- [SHORT EXERCISE]:
Transcribe all of the material below word for word and leave out its pictures.
————
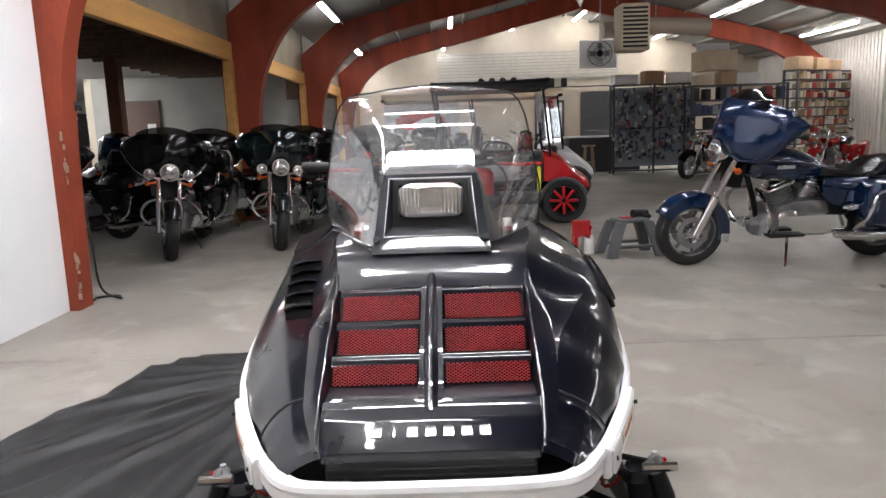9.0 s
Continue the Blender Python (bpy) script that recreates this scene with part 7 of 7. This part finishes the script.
# clear bagged parts, hung close together in the last bay
BAG_FILM = clear("bag_film", (0.62, 0.64, 0.64), 0.10, 0.5, 0.12, haze=0.10)
for k in range(30):
    x, z = -4.78 - 0.33 * (k % 6) - 0.04 * (k // 6 % 2), 3.0 - 0.37 * (k // 6)
    b = thing("bagged_part", "dark part in a dusty clear bag with yellow tag", "bagged part", (x, -11.268, z), group="bagged parts")
    part("packed_part", Geo().tube([(0, 0.03, 0.12), (0.05, 0.05, 0.02), (-0.04, 0.04, -0.12)], [0.025, 0.05, 0.03], 8), (SATIN_BLACK, CHROME, STEEL)[k % 3], b)
    part("bag", Geo().loft([[(-0.15, 0.01, 0.19), (0.15, 0.01, 0.19), (0.15, 0.03, 0.19), (-0.15, 0.03, 0.19)], [(-0.165, 0.0, -0.05), (0.165, 0.0, -0.05), (0.155, 0.10, -0.05), (-0.155, 0.10, -0.05)], [(-0.15, 0.01, -0.18), (0.15, 0.01, -0.18), (0.12, 0.06, -0.18), (-0.12, 0.06, -0.18)]]), BAG_FILM, b)
    part("price_tag", Geo().box((0.02, 0.104, -0.02 + 0.03 * (k % 2)), (0.10, 0.004, 0.045), 0.001), YELLOW_TAG, b)
fix = thing("wall_lamp", "twin chrome spotlamps on a bracket high on the siding", "wall lamp", (9.15, -11.24, 2.62))
for k in (-1, 1):
    part("lamp_head", Geo().lathe([(0.02, -0.08), (0.06, -0.04), (0.085, 0.03), (0.06, 0.05), (0.0005, 0.055)], 16, pose(0.10 * k, 0.14, 0.02, -70, 0, 20 * k)), CHROME, fix)
part("bracket", Geo().box((0, 0.04, 0.0), (0.30, 0.06, 0.05), 0.01), CHROME, fix)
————
- [WORKED SOLUTION]:
9.0 s
Continue the Blender Python (bpy) script that recreates this scene with part 7 of 7. This part finishes the script.
# clear bagged parts, hung close together in the last bay
BAG_FILM = clear("bag_film", (0.62, 0.64, 0.64), 0.10, 0.5, 0.12, haze=0.10)
for k in range(30):
    x, z = -4.78 - 0.33 * (k % 6) - 0.04 * (k // 6 % 2), 3.0 - 0.37 * (k // 6)
    b = thing("bagged_part", "dark part in a dusty clear bag with yellow tag", "bagged part", (x, -11.268, z), group="bagged parts")
    part("packed_part", Geo().tube([(0, 0.03, 0.12), (0.05, 0.05, 0.02), (-0.04, 0.04, -0.12)], [0.025, 0.05, 0.03], 8), (SATIN_BLACK, CHROME, STEEL)[k % 3], b)
    part("bag", Geo().loft([[(-0.15, 0.01, 0.19), (0.15, 0.01, 0.19), (0.15, 0.03, 0.19), (-0.15, 0.03, 0.19)], [(-0.165, 0.0, -0.05), (0.165, 0.0, -0.05), (0.155, 0.10, -0.05), (-0.155, 0.10, -0.05)], [(-0.15, 0.01, -0.18), (0.15, 0.01, -0.18), (0.12, 0.06, -0.18), (-0.12, 0.06, -0.18)]]), BAG_FILM, b)
    part("price_tag", Geo().box((0.02, 0.104, -0.02 + 0.03 * (k % 2)), (0.10, 0.004, 0.045), 0.001), YELLOW_TAG, b)
fix = thing("wall_lamp", "twin chrome spotlamps on a bracket high on the siding", "wall lamp", (9.15, -11.24, 2.62))
for k in (-1, 1):
    part("lamp_head", Geo().lathe([(0.02, -0.08), (0.06, -0.04), (0.085, 0.03), (0.06, 0.05), (0.0005, 0.055)], 16, pose(0.10 * k, 0.14, 0.02, -70, 0, 20 * k)), CHROME, fix)
part("bracket", Geo().box((0, 0.04, 0.0), (0.30, 0.06, 0.05), 0.01), CHROME, fix)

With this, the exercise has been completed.